_WORK INSTRUCTIONS_: The first line to copy is the one with "Continue the Blender"; the last is the one with "30, 1.0, depth=0.03)". Copy each line in that range exactly, leaving out all others.

_INFORMATION PROVIDED_:
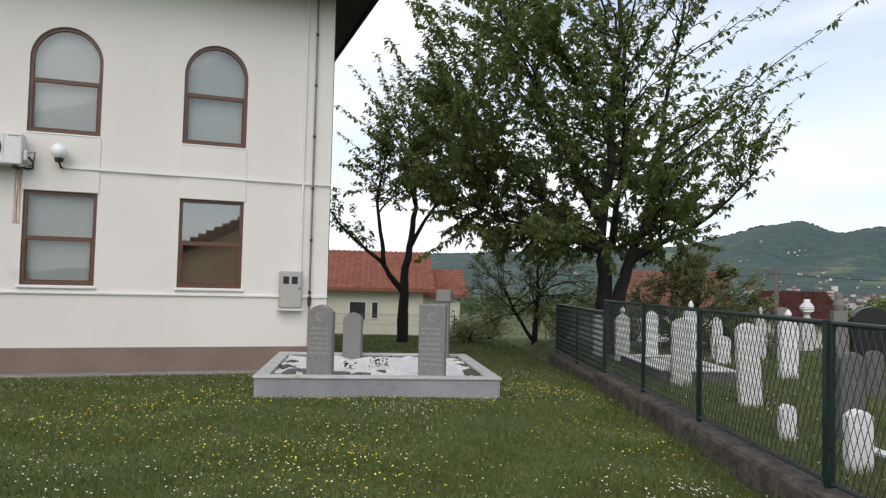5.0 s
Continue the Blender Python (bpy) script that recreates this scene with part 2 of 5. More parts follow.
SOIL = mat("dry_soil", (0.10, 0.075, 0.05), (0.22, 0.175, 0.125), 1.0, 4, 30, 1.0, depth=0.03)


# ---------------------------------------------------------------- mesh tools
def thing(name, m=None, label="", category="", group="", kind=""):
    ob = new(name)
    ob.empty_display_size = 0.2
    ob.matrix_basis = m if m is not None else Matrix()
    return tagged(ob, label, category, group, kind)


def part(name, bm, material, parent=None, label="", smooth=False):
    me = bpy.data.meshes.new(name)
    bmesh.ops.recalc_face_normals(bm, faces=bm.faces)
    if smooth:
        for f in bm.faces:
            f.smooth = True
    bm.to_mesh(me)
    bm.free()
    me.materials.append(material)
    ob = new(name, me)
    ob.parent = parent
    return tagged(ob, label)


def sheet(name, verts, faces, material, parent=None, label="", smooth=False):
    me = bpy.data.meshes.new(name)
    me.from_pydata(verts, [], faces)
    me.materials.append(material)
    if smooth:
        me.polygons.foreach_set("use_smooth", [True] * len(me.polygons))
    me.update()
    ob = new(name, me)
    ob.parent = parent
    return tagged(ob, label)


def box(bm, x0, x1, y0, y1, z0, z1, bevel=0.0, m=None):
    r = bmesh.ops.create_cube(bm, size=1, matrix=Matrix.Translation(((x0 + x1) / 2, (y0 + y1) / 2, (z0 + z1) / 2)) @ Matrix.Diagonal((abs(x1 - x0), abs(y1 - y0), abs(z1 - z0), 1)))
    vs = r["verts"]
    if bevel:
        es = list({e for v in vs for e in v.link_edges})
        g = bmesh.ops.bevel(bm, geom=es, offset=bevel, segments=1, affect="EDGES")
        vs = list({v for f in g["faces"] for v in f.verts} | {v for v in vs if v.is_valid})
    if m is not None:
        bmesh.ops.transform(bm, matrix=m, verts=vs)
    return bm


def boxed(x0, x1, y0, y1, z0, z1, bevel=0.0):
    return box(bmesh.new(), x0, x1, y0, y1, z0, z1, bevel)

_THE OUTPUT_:
Continue the Blender Python (bpy) script that recreates this scene with part 2 of 5. More parts follow.
SOIL = mat("dry_soil", (0.10, 0.075, 0.05), (0.22, 0.175, 0.125), 1.0, 4, 30, 1.0, depth=0.03)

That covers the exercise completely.